Monday, June 24, 2013

Review: World War Z

When it was announced that World War Z was officially going to be hitting theaters this year, it cemented 2013’s status (in my mind at least) as the year of the long gestating disaster; Troubled productions of movies no one wanted to see. The biggest is, of course, Ender’s Game, a movie about which rumors have been swirling since the late 90s, but World War Z might be the most public. Scripts and rumors have been bouncing around since 2007 and talks of it’s multiple scripts, actors and writers dropping in and out of the project have made it a laughing stock before it even hit. But that doesn’t need to be bad; both Titanic and Apocalypse Now were made under similar circumstances, but they are exceptions, rather than the rule. So how did World War Z turn out?

Well…in a sentence? It’s a train wreck. A near complete mess on almost every conceivable level. A completely failure as an adaption and a disaster when taken strictly on it’s own merits. I’ve no doubt I’ll see worse movies this year, but none that so willfully and blindly waste their own potential. The only thing that might save it from being a staple of ‘worst big budget zombie movies ever’ lists is that it’s too boring, dull and forgettable to be still in anyone’s mind the next time such a list is compiled.

The plot, theoretically but not really adapted from Max Brooks’ book of the same name, is devoted to Brad Pitt as Gerry, a former UN Investigator who is living in Philadelphia when, surprise surprise, a zombie outbreak hits. Gerry tries desperately to protect his family…when he gets them airlifted to a completely safe battleship out in the middle of the Atlantic and is immediately sent back to go try and find a cure for the whole zombie thing.

And we just ran headlong into the first major problem with the movie; it has absolutely no idea where to put its focus. The movie wants to be a character focused story on the lead and his family, but it also wants to imitate it’s globe trotting source material. The result is that every so often during the movie, we cut back to his family on the battleship doing something totally fucking irrelevant. The only things his family’s actions do the change anything are set off a problem (in a way that makes his wife look like a moron) and alter the precise location the movie’s incredibly truncated ending takes place.
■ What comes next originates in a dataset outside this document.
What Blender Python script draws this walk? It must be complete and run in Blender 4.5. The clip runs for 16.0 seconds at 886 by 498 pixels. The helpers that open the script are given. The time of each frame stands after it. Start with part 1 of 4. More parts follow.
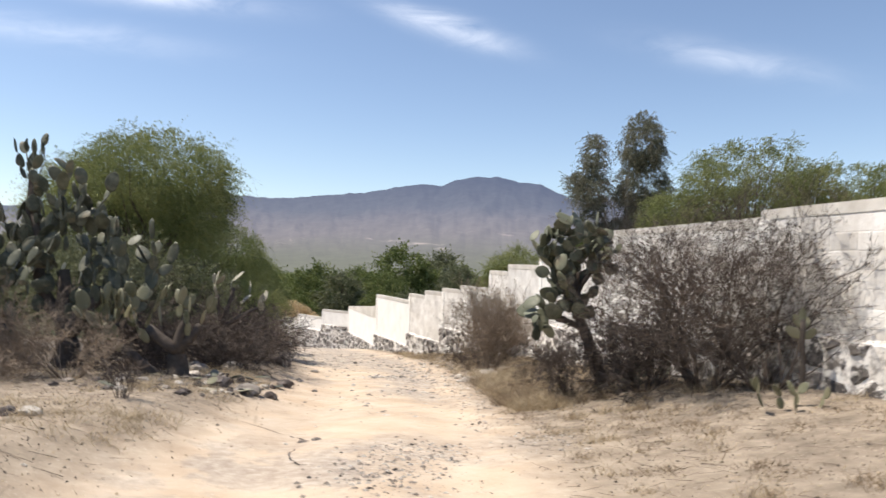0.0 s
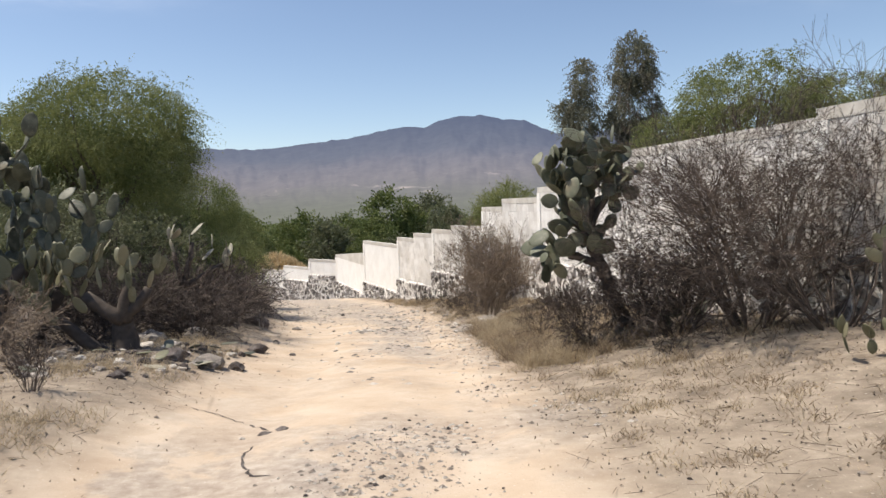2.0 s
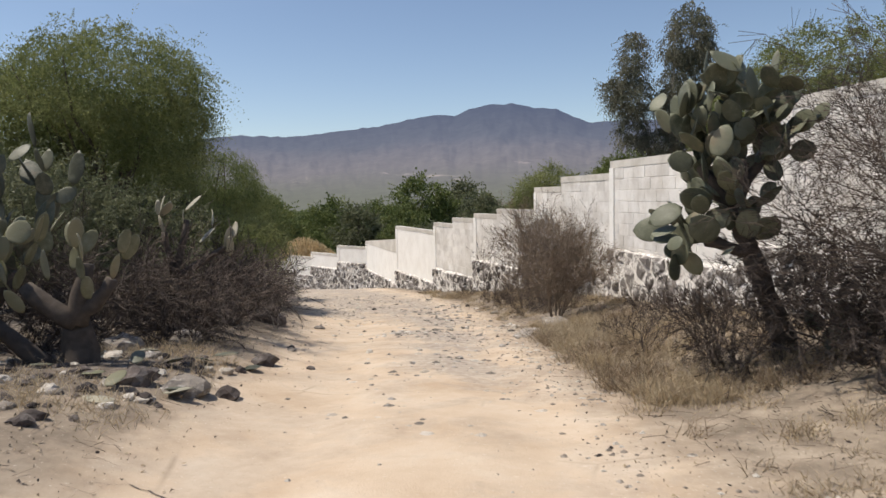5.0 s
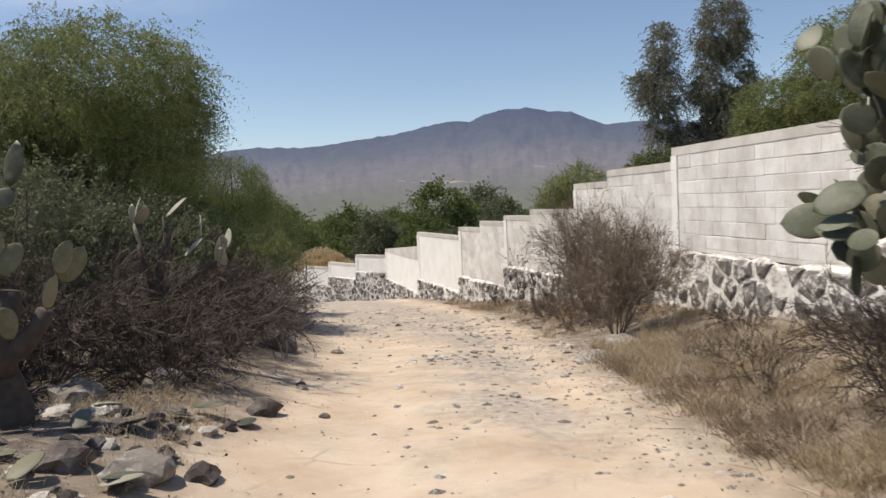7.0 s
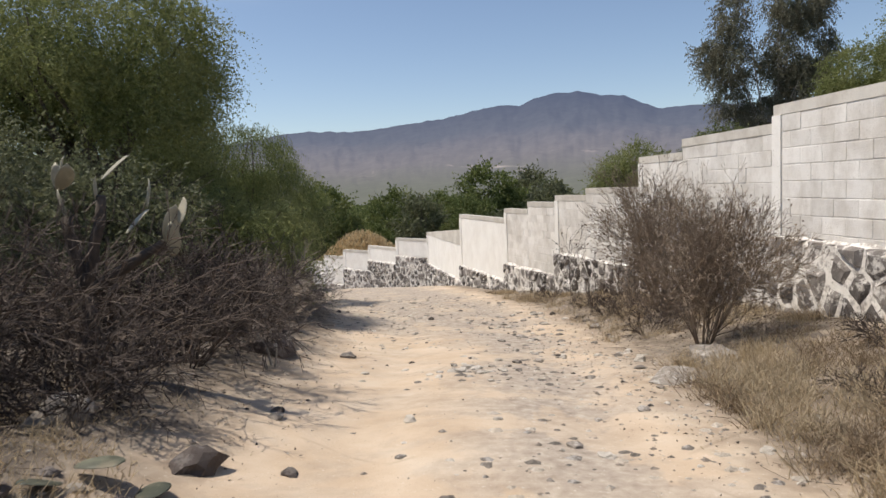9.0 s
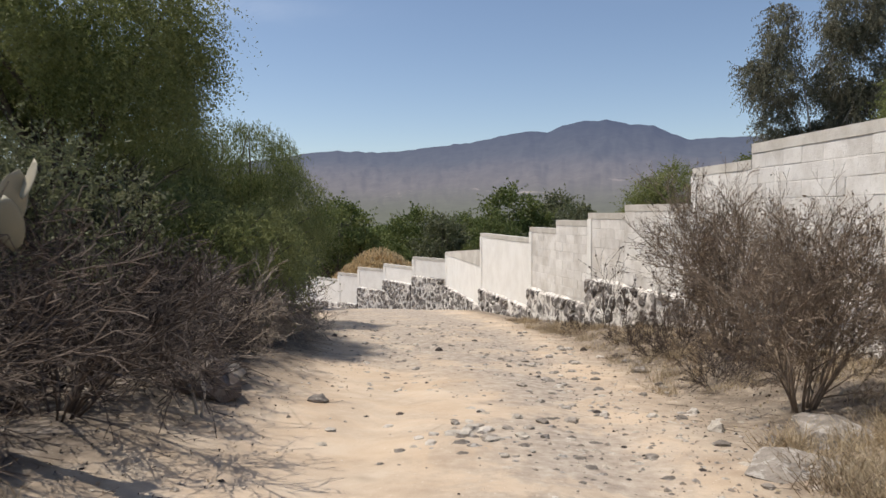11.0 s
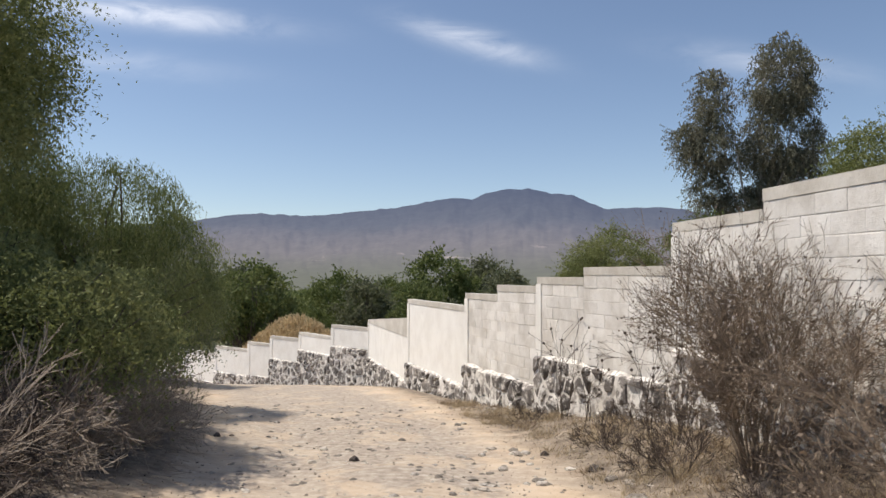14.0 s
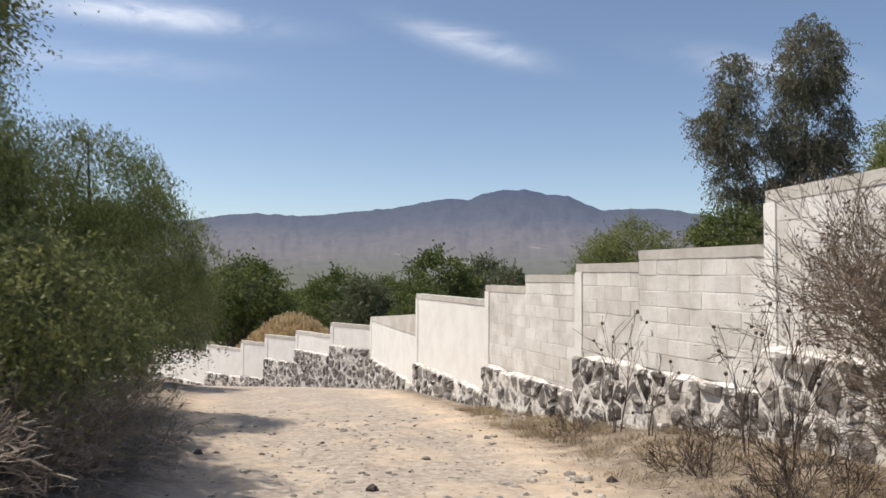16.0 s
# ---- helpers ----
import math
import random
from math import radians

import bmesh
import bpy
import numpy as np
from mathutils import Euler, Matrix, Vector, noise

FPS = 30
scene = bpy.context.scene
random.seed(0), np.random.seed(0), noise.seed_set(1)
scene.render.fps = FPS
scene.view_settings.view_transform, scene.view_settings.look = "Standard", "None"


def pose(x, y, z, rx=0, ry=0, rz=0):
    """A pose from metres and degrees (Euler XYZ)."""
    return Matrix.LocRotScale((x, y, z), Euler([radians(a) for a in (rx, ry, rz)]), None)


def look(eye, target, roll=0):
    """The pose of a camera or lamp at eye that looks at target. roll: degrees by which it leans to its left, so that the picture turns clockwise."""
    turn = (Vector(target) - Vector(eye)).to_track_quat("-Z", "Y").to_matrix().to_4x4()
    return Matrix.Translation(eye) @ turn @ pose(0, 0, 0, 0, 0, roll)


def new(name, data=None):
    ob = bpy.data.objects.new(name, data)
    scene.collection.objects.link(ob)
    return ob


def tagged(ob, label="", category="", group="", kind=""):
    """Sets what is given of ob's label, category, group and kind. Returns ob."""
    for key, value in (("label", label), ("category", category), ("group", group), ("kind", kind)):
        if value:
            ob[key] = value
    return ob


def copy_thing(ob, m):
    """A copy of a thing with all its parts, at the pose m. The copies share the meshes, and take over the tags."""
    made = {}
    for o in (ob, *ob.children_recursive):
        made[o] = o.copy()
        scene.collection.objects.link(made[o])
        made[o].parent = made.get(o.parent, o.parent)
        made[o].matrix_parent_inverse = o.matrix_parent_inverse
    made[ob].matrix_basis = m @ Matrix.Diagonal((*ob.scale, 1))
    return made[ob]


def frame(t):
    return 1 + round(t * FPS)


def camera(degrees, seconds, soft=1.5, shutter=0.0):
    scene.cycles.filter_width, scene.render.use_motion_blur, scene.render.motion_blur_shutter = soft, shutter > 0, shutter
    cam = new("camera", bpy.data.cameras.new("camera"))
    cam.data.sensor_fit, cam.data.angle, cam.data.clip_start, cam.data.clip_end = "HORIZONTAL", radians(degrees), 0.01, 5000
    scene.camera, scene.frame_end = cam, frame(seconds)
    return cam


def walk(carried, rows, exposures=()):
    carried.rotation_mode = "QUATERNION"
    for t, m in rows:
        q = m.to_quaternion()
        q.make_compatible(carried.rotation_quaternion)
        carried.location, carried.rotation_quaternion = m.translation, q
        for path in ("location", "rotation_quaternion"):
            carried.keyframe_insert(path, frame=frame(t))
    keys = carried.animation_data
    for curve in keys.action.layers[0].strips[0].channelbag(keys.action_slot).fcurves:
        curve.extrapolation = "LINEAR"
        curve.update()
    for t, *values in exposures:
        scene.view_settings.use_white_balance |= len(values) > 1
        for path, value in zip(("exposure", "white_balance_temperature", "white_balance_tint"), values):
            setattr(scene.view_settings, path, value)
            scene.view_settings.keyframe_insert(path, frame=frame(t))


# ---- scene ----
cam = camera(66.1, 16.0, soft=1.5, shutter=0.35)
PATH = [
    (0, (0.023, 0.416, 1.144), (0.014, 2.415, 1.183), 1.5),
    (0.5, (-0.032, 0.752, 1.137), (-0.175, 2.747, 1.139), -3.0),
    (1, (-0.028, 1.168, 1.092), (-0.247, 3.148, 0.914), -2.4),
    (1.5, (-0.038, 1.582, 1.075), (-0.112, 3.574, 0.92), -3.0),
    (2, (0.012, 2.025, 1.048), (0.036, 4.021, 0.917), -1.9),
    (2.5, (-0.054, 2.458, 0.966), (-0.088, 4.449, 0.781), -0.4),
    (3, (-0.101, 2.85, 0.959), (-0.084, 4.829, 0.668), -1.7),
    (5.5, (-0.457, 5.024, 0.805), (-0.54, 7.017, 0.659), -1.6),
    (6, (-0.506, 5.504, 0.805), (-0.587, 7.492, 0.608), -2.4),
    (6.5, (-0.608, 5.904, 0.747), (-0.621, 7.899, 0.606), -4.3),
    (7, (-0.726, 6.334, 0.7), (-0.84, 8.326, 0.559), -2.9),
    (7.5, (-0.754, 6.975, 0.658), (-0.932, 8.945, 0.361), -2.7),
    (8, (-0.739, 7.418, 0.568), (-1.009, 9.395, 0.426), -0.9),
    (8.5, (-0.719, 7.976, 0.504), (-0.855, 9.943, 0.169), 1.1),
    (9, (-0.717, 8.354, 0.509), (-0.972, 10.33, 0.33), -2.5),
    (9.5, (-0.731, 8.865, 0.417), (-0.861, 10.837, 0.111), -0.8),
    (10, (-0.8, 9.257, 0.44), (-1.078, 11.224, 0.213), -5.8),
    (10.2, (-0.79, 9.455, 0.378), (-1.156, 11.419, 0.271), -1.6),
    (12.5, (-0.962, 11.704, 0.204), (-1.222, 13.684, 0.09), 0.6),
    (13, (-1.007, 12.034, 0.223), (-1.166, 14.027, 0.281), 0.7),
    (13.5, (-1.037, 12.508, 0.279), (-1.188, 14.5, 0.365), -0.2),
    (14, (-1.164, 12.869, 0.212), (-1.267, 14.865, 0.291), 0.2),
    (14.5, (-1.357, 13.196, 0.18), (-1.43, 15.192, 0.066), -0.9),
    (15, (-1.507, 13.636, 0.093), (-1.566, 15.634, 0.171), 0.4),
    (15.5, (-1.639, 14.04, 0.027), (-1.79, 16.03, 0.15), 1.3),
    (16, (-1.699, 14.651, -0.014), (-1.79, 16.647, 0.067), 0.4),
]
walk(cam, [(t, look(eye, target, roll)) for t, eye, target, roll in PATH],
     [(t, stops, 6800, 12) for t, stops in ((0, 0.30), (1.0, 0.24), (2.0, 0.12), (3.0, -0.12), (6.0, -0.12), (8.5, -0.02), (9.0, -0.12), (9.5, -0.12), (10.0, -0.32), (10.2, -0.28), (12.5, -0.06), (13.0, 0.04), (14.5, -0.12), (16.0, -0.04))])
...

This also has the net effect of completely destroying the movie’s pacing, but that damage was done 10 minutes with the incredibly rushed way the movie goes about it’s story. Each scene moves so fast that not a single plot point or character beat manages to sink in and it feels like the movie wants itself to be over as fast as possible, which is bad enough but it means that the occasional check in with Gerry’s family stop the movie cold. It doesn’t help that the screenplay is exceptionally weak and the direction tops out at mediocre and bottoms out in shaky cam bullshit that makes it impossible to tell what’s going on.

It’s also a bizarrely toothless movie, in both story and presentation. Early on in the movie, a family is killed (offscreen, like you do) but the kid who’d been briefly and poorly characterized, survives without explanation, which signaled to me that all you needed in this movie was a name or a backstory and you’d be completely safe, a theory that held up throughout the entire movie (the kid, incidentally, hangs around the entire movie and adds nothing aside from me constantly wondering why someone who just watched their parents die was so goddamn cheerful).

But the way the action happens is also completely toothless. Remember all that insane, over the top gore and violence that made the stupid, but entertaining, 2004 remake of Dawn of the Dead so enjoyable? Completely gone. Most of the action takes place offscreen or hidden behind shaky cam, and what we do get to see is almost completely bloodless. And by the by, I’m not going to apologize for expecting my movie about the flesh eating undead who have to be put down by having their brain destroyed to be fucking gory.

And none of this even addressing how unoriginal this whole movie is. Yes, all of the zombie clichés get a workout, but there are whole concepts and sequences lifted from other better movies, the most blatant (and bizarre) lift being from Snakes on a Plane of all things. The movie has maybe 2 original and interesting sequences, but both undercut by internal circumstances. The first is a cool sequence involving the ‘zombies as fire ants’ concept (which is one I kind of like, or at least think deserves a better movie) which is heavily undercut by how stupid the setup to it is. The other is a kind of interesting take on their cure concept which is undone by how long it takes to get going.

As I said in my review of Much Ado About Nothing (a movie with 1/100th of the budget and production time, but with 20 times the talent, brain and drive of this one) almost all of the big budget movies of 2013 have been either disappointing or flat out bad, and World War Z is thus far the worst of the bunch. It’s still up in the air to see if movies like Pacific Rim, World’s End or Elysium can turn that around, but as for World War Z? You should avoid it like the zombie plague.

Elessar is a 23 year old Alaskan born cinephile and at this point he kind of just wishes the zombie craze would just die down…so to speak.